今日は突然ロシア軍がウクライナへ軍事侵攻を開始して、ちょうど3年になる。この間すでにウクライナでは兵士4万人、一般人1万3千人、ロシアでは兵士9万5千人、一般民間人の犠牲者は不明である。ただいずれにせよ両国合わせて15万人近い犠牲者が生まれている。近々一方の当事国ウクライナを除いて、ロシアとアメリカの間で停戦へ向けた話し合いが行われると考えられている。アメリカのトランプ大統領は、ウクライナの地下埋蔵鉱物資源の採掘権を獲得することを要求し、ロシアは占領した地域を返還しないままに停戦しようというウクライナの気持ちを配慮することなく、両国の欲望が露骨に表れている。ともかくお互いに納得したうえで1日も早く戦闘を停止するべきである。
さて、昨日投開票されたドイツの総選挙の結果が、凡そ判明した。実際の得票率が事前の世論調査の結果とほぼ同じであることに少々驚いている。1位は、最大野党で中道右派の「キリスト教民主・社会同盟」で得票率は28%、2位が移民や難民に排他的な姿勢を掲げている右派政党「ドイツのための選択(AfD)」で21%といずれも世論調査と同じ獲得票数である。そして3位にショルツ首相の与党で、中道左派の「社会民主党」が16.5%だった。この結果により、再び連立政権が誕生することになろうが、第1党代表であるメルツ氏が首相候補としてクローズアップされている。
右派が勝利したことに対して、早速アメリカのトランプ大統領はドイツ国民に祝意を示した。その文言も「ドイツで保守的な政党が勝利を収めたようで、アメリカ同様にドイツ国民はエネルギーと移民に関して、長年に亘り優勢だった常識のない政策にうんざりしていた。今日はドイツにとって、そしてドナルド・トランプという紳士が率いるアメリカにとって、素晴らしい日だ。皆さん、おめでとう」という身勝手な中身である。トランプ大統領は、EUと対立しかかっているアメリカにとっては心強いドイツの保守政権の誕生になることをわがことのように喜び、心からの祝意を送っているのだ。
警戒しなければならないのは、第2次世界大戦へ導いたナチズムの素地のあるドイツに、またもや右翼、極右、ナチズムが芽生えてきたことである。これから心配なのは、仲間を得て大喜びのトランプ大統領が対EUで益々増長した力の拡大志向と、散々戦争には懲りたと反省していたドイツ人の間に問題解決のためには、戦争の怖さを知らない戦後派の政治家、国民が力を持ち始めて戦争も厭わない空気が現れ始めたことである。
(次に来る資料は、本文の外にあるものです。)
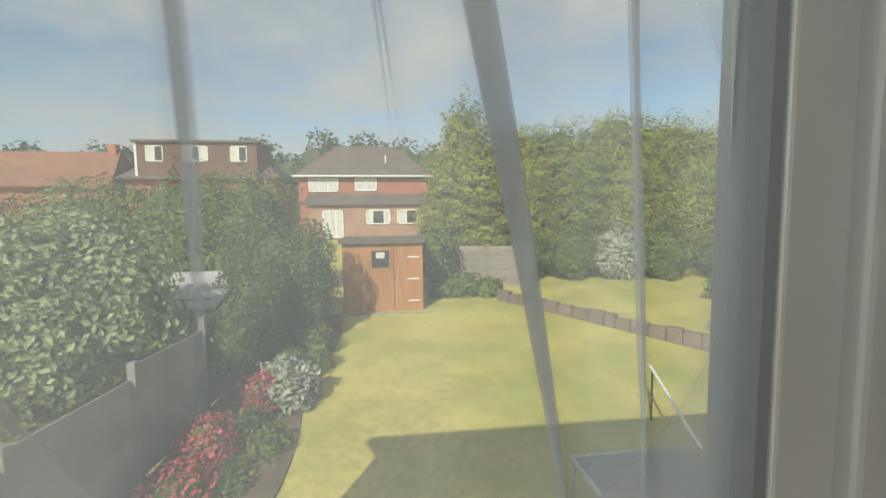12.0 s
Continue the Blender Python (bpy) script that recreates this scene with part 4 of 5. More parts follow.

今後EU内でのドイツの行動を注視していく必要があると思う。
ついては、国内における地方政治家の一連の行動の一部始終には呆気に取られる。兵庫県政のゴタゴタである。知事のパワハラ問題から、知事出直し再選挙実施、県局長及び議員の自死、その選挙に公職選挙法違反の陰が見え隠れする百条委員会と非公開資料の漏洩等々、不透明な事件が多発している。昨日斎藤知事の疑惑告発文書問題に絡んで、日本維新の会の3人の県議員が、立花孝志「NHKから国民を守る党」党首に真偽不明の文書や、音声データを手渡した問題について日本維新の会の3人は記者会見を行い、謝罪した。
しかし、いかに反省し弁解しようとも県民から預託を受けた県会議員である以上、議員の資質、常識に欠けている3人は即刻議員を辞めるべきである。常識的に考えても、選挙で一方に有利な情報を流したら公平感が消える。しかも情報を得た立花氏は、知事選に立候補しながらも端から当選する気がなく、現職知事の当選に一役買うために立候補したというから公職選挙を舐めている。そういう2馬力選挙というそうだが、公職選挙法上違法ではないかと漸く公職選挙法をチェックするようになった。それはともかくとしても、こういうレベルの低い県議員がいるようでは、兵庫県も他府県に置いて行かれるのではないか。3議員には生き恥を晒すことなく、直ちに職を辞することを求めたい。